People and even members of the government came to look at it. ... Men were making expressions of sadness about the fate of those whose plane crashed. I didn’t see because we were there only briefly. ... It is said that they broke up and sank in the ocean. They said that the parts were seen by a ship and they went to look for more of them.

In her second interview eight days later, I tried everything I could think of to give her an opportunity to talk about the airplane wreckage without “leading” her. I asked if there was anything unusual about the island. She said the fishing was very good. I asked if there were other wrecks on the island besides the ship that was on the reef. She said there were other wrecks there and on Orona, but volunteered no details. (There were no other shipwrecks at Nikumaroro but there was a shipwreck at Orona). Finally, in desperation, I asked:

  RG: Did the people on Nikumaroro say anything about an airplane?
  OO: We did not stay on Nikumaroro. I was on Manra.
  Okay, I thought, let’s see if she knows about the crash on Manra.
  RG: How long did you live on Manra?
  OO: We were there when we were young and when we were girls.[giggles]
  RG: During the war?
  OO: Yes.
  RG: Do you remember an airplane crashing on Manra?
  OO: There was one, but it landed in the lagoon. [As indeed it did.] Nobody died. Only a few days and they went away.
  I said nothing while she thought for a minute.
  OO: We buried three of them and maybe the one who piloted the plane. One died and one lived. I do not know for sure if they were American or British. [In fact, there were nine fatalities in the Sydney Island crash. All died on impact except one who lived for about fifteen minutes.]
  I then said to her as a statement, not a question:
  RG: But you remember nothing about an airplane at Nikumaroro.
  After a long thoughtful pause she said:
  OO: There was a plane that crashed at Nikumaroro. There was a woman. No. A couple. A man and a woman. The man was the pilot. He was the one flying the plane. [Another long pause during which I said nothing.] A bullet hit him in the eye [gestures toward her eye] and of course that made him lose control [moves her hands as if rocking a steering wheel]. One died. The Onotoa people came and lifted him out and made a box for him. When he was questioned why he didn’t take care, he said that he was hit and he didn’t have any control. The Onotoa people were very angry so that that one became very frightened [here she laughs] and he was saying, ’I didn’t kill him. I didn’t do anything bad to him. He was my brother.’ And he left his plane and followed the Onotoa people. One died. The other lived.

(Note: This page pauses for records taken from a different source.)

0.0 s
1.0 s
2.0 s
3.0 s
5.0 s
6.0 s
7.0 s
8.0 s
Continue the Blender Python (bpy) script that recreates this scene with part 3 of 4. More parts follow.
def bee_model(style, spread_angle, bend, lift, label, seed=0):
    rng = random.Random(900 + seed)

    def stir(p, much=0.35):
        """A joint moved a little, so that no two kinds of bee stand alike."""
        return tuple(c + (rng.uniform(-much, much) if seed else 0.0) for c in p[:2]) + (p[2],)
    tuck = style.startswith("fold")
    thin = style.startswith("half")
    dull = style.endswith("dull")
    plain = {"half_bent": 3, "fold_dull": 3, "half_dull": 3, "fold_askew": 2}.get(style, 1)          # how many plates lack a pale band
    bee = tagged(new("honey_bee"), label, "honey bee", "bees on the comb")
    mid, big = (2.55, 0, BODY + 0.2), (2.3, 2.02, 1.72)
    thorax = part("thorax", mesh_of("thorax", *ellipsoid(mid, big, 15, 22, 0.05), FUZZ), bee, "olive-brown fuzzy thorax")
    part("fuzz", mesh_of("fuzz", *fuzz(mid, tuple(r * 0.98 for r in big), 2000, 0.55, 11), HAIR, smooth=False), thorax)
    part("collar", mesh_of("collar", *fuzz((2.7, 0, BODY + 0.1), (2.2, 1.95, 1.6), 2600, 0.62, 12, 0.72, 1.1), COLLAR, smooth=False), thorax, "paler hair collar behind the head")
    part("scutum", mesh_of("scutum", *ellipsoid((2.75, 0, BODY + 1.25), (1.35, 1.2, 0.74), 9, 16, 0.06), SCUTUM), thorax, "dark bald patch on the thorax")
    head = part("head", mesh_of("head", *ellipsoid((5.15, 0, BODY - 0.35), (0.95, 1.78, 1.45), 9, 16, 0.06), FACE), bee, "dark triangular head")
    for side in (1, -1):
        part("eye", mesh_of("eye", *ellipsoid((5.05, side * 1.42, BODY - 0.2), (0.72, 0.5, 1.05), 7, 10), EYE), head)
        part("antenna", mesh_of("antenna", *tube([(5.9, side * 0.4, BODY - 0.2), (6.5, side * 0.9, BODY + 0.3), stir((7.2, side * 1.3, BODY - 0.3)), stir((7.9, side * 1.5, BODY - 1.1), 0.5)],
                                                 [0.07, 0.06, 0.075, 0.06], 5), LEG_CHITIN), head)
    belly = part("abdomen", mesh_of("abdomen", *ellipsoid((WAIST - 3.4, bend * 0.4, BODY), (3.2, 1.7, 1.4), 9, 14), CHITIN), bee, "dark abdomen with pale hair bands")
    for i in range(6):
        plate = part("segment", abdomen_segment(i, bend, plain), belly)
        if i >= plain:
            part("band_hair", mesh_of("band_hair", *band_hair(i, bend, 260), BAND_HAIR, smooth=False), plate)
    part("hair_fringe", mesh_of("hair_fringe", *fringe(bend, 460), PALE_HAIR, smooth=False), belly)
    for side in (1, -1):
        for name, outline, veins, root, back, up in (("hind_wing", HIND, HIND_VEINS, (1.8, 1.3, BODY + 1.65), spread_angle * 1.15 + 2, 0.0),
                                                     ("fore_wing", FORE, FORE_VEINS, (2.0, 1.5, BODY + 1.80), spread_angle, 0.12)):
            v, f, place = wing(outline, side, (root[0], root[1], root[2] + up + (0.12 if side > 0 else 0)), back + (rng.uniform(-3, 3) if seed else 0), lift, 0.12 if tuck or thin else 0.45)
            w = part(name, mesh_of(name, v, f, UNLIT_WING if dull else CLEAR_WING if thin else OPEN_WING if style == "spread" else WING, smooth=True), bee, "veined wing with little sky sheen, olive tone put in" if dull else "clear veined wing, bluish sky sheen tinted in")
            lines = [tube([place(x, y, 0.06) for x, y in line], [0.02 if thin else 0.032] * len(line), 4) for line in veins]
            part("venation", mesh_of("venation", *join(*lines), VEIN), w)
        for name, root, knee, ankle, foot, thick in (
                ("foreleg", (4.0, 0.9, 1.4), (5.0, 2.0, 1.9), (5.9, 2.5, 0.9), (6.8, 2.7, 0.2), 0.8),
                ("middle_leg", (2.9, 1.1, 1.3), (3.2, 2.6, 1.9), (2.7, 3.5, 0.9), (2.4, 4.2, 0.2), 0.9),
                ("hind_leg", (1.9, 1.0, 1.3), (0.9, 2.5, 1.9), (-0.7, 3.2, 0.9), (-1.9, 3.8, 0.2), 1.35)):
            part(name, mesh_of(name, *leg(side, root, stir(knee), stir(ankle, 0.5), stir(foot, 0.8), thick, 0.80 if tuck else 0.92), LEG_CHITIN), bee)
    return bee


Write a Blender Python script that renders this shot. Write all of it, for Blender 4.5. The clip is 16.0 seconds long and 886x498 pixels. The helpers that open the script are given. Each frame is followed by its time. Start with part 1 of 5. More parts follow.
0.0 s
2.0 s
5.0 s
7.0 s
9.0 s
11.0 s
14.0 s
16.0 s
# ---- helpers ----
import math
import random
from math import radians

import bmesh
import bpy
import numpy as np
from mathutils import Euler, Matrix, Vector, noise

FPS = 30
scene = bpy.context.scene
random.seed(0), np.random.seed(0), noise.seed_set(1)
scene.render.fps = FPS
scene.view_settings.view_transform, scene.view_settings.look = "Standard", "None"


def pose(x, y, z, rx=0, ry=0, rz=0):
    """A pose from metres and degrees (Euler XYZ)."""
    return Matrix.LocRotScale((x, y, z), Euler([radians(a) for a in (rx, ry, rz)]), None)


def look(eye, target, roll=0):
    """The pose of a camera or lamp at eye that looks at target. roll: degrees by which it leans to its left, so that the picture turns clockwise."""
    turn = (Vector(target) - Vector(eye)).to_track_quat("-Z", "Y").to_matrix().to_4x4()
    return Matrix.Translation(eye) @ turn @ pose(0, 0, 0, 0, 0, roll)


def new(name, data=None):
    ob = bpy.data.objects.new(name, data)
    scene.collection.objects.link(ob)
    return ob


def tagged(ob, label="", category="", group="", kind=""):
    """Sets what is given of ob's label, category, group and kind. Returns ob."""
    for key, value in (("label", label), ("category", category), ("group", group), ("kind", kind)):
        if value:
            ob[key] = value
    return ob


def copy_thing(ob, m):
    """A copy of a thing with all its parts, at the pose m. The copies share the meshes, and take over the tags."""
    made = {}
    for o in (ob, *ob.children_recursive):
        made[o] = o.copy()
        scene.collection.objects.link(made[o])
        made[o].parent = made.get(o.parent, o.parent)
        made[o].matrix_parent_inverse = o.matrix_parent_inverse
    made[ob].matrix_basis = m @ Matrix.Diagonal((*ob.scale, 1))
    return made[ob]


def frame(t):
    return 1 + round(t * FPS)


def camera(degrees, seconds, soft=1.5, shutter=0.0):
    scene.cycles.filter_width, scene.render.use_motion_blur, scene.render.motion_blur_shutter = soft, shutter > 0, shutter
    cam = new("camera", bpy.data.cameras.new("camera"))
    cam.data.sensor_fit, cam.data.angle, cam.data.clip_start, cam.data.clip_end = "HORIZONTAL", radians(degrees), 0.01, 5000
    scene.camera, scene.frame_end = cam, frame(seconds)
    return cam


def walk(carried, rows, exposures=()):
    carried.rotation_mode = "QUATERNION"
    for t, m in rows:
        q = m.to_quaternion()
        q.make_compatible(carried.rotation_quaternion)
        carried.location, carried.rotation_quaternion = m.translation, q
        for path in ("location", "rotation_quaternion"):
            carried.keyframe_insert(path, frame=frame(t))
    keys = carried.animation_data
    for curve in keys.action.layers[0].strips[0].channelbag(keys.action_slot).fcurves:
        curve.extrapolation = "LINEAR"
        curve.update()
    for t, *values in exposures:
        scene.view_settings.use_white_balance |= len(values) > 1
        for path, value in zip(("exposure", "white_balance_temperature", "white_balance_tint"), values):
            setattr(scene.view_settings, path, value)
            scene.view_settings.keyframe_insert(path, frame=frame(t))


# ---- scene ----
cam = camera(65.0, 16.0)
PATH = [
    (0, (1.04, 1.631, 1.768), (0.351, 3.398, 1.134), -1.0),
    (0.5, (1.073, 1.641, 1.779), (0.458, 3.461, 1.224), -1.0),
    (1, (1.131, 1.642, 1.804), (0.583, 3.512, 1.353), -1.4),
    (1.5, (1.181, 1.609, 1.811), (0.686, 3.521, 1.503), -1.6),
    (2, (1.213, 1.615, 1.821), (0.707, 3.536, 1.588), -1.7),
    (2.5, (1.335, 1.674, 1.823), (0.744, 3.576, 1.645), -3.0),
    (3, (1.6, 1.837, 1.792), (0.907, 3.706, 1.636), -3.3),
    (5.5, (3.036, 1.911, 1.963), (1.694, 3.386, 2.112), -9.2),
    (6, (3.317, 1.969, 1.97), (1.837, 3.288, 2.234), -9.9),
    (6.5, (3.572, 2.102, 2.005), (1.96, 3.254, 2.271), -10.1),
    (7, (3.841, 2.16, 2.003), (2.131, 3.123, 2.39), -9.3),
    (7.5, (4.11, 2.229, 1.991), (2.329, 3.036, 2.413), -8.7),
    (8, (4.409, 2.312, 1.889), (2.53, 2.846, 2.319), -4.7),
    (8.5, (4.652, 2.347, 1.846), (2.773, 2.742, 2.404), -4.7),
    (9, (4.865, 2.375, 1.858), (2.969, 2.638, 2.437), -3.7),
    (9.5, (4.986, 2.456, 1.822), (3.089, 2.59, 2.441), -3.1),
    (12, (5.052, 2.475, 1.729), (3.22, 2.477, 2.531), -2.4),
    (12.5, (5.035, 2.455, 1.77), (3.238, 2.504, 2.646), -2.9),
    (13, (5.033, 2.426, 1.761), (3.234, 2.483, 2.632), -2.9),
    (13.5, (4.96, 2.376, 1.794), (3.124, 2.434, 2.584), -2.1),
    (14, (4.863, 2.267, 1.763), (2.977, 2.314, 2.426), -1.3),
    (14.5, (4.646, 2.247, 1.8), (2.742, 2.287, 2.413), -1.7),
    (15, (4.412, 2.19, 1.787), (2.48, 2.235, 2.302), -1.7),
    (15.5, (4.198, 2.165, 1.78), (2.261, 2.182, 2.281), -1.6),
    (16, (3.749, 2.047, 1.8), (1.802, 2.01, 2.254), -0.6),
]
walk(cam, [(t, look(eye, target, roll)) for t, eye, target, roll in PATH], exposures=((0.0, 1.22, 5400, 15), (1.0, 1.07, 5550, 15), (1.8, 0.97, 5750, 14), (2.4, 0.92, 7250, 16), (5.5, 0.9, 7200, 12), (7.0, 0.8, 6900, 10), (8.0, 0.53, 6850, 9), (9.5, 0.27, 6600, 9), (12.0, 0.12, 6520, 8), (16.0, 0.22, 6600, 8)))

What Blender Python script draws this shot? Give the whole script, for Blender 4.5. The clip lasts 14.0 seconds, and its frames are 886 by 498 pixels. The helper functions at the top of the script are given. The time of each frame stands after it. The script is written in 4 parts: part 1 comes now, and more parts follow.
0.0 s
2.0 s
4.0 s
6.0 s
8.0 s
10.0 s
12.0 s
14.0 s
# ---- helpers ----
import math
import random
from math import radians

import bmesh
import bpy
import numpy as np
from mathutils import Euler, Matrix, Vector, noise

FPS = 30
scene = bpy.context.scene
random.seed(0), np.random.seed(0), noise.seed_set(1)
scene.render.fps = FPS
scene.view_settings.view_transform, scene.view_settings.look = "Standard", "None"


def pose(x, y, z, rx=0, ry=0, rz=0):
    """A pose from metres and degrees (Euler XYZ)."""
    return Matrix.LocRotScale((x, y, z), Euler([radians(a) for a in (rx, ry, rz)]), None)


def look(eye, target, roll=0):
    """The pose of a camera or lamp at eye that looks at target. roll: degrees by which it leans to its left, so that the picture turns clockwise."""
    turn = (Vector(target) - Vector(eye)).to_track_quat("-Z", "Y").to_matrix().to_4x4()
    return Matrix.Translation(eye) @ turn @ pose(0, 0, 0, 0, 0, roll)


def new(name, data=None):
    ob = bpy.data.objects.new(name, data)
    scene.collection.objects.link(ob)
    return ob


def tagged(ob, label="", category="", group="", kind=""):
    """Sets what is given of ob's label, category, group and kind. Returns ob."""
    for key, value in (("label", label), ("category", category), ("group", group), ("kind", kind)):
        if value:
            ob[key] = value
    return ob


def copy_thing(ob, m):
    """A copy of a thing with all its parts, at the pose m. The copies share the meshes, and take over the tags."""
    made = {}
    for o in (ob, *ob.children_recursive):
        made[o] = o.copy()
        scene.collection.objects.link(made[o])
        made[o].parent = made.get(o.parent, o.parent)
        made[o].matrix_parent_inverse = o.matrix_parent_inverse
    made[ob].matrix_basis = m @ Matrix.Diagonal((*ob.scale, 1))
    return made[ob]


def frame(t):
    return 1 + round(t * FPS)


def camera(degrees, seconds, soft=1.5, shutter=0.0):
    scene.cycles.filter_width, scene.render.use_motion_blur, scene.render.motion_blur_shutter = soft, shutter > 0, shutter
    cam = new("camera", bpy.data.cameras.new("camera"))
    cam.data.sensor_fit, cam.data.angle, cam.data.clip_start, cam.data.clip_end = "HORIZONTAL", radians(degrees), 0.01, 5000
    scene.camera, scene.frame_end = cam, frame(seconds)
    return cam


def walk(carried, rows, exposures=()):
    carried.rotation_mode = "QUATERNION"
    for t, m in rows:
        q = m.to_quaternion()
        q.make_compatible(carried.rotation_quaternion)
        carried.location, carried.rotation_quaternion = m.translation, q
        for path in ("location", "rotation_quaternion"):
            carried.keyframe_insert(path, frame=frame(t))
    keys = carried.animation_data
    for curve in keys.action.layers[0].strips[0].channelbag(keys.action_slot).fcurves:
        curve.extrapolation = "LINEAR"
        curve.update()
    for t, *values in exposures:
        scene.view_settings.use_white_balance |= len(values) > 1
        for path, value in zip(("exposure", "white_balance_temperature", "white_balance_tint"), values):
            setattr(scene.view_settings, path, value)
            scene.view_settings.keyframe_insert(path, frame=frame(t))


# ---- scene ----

Which details belong to which crash? The pilot of the plane who was questioned by the Onotoa people could be the one brief survivor of the Sydney crash. The C-47 had been circling the island and inexplicably hit a palm tree on a low pass. Was the fatally injured pilot trying to explain to the islanders who found him that a bird had come through the windshield and struck him in the face? Were the protestations of innocence that Mrs. O’Brian found so amusing, in fact, the hysterical apologies of a guilt-ridden dying pilot? We’ll never know.

It would be tempting to ascribe all of her memories about crashed airplanes to the one accident we know happened on the island where she lived, except that some of the details she offers about the Nikumaroro wreck don’t fit the Sydney wreck at all. The mention of “a woman, a man and a woman, a couple” is remarkable. She also describes not a witnessed crash but parts said to be “pieces of a plane.” The Sydney crash happened in full view of the villagers. The phrase “the parts were seen by a ship” can be interpreted as “the parts were seen by people on a ship” or it could mean “the parts were seen near a ship.” If she meant the latter, then her recollections match those of Emily Sikuli who says she saw aircraft wreckage on the reef at Nikumaroro near the wreck of the S.S. Norwich City.

In the end, Mrs. O’Brian’s recollections are not terribly helpful except as garbled corroboration of Emily Sikuli’s far more detailed and specific account of an airplane that was wrecked at Nikumaroro before the first settlers arrived in 1938.